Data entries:
....................

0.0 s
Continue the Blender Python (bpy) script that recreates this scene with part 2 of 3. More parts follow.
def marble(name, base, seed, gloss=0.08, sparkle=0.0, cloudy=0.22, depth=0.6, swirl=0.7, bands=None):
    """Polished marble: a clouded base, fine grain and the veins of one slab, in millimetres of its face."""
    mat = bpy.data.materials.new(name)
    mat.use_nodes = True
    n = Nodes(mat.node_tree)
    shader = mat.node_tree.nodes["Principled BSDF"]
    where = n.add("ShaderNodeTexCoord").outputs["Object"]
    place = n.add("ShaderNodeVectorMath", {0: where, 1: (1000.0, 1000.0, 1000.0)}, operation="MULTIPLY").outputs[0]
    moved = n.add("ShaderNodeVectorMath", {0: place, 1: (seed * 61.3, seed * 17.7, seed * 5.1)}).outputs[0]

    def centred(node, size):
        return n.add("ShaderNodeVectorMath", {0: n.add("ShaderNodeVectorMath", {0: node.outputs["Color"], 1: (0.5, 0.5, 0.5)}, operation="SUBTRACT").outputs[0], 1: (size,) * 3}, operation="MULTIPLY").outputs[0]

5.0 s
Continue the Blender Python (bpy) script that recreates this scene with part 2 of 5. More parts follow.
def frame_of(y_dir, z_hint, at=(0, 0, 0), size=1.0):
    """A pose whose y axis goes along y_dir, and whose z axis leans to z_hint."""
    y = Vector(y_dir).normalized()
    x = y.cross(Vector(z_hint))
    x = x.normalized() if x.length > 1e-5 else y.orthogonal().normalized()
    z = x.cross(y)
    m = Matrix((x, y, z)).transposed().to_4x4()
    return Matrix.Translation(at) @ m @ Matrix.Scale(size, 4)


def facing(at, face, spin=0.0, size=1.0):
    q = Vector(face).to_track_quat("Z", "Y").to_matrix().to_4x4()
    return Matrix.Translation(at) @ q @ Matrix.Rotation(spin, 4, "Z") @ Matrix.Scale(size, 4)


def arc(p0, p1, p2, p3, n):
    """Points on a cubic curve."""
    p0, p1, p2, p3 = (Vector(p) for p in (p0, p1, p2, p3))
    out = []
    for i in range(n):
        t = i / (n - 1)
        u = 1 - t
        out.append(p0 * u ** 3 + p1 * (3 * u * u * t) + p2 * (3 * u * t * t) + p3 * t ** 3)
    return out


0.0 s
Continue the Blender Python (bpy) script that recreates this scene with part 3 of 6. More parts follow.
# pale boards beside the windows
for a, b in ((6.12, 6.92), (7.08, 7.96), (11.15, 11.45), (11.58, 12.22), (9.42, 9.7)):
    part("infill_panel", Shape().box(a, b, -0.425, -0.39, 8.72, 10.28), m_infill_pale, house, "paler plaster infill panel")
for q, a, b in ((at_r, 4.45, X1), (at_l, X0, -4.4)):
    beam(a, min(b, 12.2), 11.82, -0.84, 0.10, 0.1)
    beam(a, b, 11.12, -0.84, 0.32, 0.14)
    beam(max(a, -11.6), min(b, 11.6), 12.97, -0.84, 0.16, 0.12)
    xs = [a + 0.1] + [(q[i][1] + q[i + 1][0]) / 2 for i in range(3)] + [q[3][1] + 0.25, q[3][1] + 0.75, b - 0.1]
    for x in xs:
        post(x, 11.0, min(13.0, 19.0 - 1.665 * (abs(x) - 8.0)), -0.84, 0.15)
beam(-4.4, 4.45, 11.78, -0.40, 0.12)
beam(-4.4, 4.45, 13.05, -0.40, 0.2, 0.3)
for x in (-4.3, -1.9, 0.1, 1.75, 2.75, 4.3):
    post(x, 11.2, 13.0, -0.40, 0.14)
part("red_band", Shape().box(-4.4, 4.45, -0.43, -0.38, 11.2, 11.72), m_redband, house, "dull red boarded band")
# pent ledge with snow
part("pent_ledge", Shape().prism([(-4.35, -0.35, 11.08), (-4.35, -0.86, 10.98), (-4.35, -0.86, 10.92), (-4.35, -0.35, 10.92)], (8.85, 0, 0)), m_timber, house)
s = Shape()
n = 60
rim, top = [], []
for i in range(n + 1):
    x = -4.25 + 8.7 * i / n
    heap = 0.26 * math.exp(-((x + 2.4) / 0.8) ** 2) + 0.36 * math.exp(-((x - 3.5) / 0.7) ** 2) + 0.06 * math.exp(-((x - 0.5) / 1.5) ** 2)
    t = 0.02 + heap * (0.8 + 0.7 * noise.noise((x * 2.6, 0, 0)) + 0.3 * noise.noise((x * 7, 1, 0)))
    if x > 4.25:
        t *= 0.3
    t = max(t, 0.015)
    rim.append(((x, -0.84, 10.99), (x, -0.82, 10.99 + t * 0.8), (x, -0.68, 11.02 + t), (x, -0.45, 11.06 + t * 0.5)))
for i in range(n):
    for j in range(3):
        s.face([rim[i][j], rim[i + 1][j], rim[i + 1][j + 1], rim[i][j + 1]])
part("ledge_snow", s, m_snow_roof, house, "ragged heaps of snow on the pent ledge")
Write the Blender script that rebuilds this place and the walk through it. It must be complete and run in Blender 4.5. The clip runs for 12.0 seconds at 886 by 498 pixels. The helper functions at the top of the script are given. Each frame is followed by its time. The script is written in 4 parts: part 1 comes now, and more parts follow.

....................

Short problem:
A line counts if it holds the word "scene". Work out how many lines in the listing count, and give only that number.

Reply to the task:
3